The only eyewitness to the crash testified that he saw Canham, just before the man was run over, tap on the van to alert the driver to his presence.

Gerald Foret said he was a passenger in a car passing in front of the store just as Canham was hit. The driver was looking away from the man, Foret said.

"He [Canham] tapped ... the front of the van to let the guy know he was there," Foret told jurors. "He [the driver] could not have seen him or he would have stopped.
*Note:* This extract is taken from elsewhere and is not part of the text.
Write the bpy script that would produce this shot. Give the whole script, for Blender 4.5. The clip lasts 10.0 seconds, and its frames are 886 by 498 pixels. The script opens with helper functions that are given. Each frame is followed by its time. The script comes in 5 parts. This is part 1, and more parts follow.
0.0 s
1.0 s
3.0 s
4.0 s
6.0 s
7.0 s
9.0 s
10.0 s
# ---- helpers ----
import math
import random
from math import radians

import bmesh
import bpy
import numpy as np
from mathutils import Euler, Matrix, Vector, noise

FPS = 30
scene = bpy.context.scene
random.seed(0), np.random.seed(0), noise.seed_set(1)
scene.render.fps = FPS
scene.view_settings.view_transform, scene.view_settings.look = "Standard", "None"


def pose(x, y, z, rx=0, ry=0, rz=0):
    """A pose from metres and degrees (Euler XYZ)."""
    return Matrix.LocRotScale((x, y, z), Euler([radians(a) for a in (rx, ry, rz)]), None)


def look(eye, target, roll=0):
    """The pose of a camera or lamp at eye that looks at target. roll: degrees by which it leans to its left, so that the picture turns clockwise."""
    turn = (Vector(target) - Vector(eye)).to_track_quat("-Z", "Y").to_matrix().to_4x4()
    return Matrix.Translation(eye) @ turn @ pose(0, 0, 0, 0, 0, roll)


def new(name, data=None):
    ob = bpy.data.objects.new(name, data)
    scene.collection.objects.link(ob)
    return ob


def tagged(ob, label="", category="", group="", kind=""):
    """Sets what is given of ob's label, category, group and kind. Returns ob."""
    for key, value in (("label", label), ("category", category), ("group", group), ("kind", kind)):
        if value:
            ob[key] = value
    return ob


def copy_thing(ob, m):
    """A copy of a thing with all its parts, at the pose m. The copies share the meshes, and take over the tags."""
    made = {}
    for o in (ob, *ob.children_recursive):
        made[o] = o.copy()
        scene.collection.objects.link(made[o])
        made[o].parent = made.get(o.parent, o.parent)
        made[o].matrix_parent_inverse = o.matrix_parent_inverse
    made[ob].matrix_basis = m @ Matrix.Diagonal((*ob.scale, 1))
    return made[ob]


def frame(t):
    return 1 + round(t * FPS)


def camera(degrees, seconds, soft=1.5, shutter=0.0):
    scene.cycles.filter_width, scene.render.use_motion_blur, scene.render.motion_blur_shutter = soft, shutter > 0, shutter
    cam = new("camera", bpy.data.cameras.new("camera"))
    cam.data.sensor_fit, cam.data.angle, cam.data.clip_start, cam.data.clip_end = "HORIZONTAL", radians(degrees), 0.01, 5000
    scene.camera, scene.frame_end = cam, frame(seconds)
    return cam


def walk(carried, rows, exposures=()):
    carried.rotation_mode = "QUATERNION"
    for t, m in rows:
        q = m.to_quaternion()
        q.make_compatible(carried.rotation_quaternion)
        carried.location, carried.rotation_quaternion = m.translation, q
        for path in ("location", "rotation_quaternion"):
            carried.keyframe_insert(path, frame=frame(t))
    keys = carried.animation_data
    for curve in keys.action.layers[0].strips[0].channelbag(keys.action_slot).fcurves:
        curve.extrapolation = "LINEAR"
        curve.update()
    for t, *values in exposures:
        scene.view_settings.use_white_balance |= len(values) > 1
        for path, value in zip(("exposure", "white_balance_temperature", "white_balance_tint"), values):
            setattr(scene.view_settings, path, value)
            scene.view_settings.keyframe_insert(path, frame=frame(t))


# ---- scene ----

If he would have looked, he would have seen him."

The van "pushed" Canham 30 to 40 feet before Canham went under the vehicle, Foret said, describing the vehicle "bouncing" as it ran over Canham before stopping.

Witness Catherine Gibbons told jurors the van in oncoming traffic caught her eye because she could see something "rolling" under it. Then she saw the body "pop" out from underneath the vehicle, she said.

Later, when she realized she'd seen the man's bloody arm coming out from under the van, that memory haunted her for weeks, she told jurors.

Patrick Henry, a Conway pastor who came upon the scene, told jurors he first thought he was seeing discarded luggage in the road. It was "obvious" that Canham had been dragged and run over, he said.

"There were black marks all over his body," he said. "There was a lot of blood."

Allen Thompson, who worked at the nearby Heritage College, was one of the first to reach the victim, describing how he'd used his lifeguard and National Guard training to try to help.

The man's face was "smashed in" and he was choking on his own blood, Thompson said.

Leaving the scene, Thompson said he walked by the Lawn Doctor van parked on an embankment above where Canham had been lying in the street. He said he didn't realize the van had been involved until Gibbons, a co-worker, had told him about it.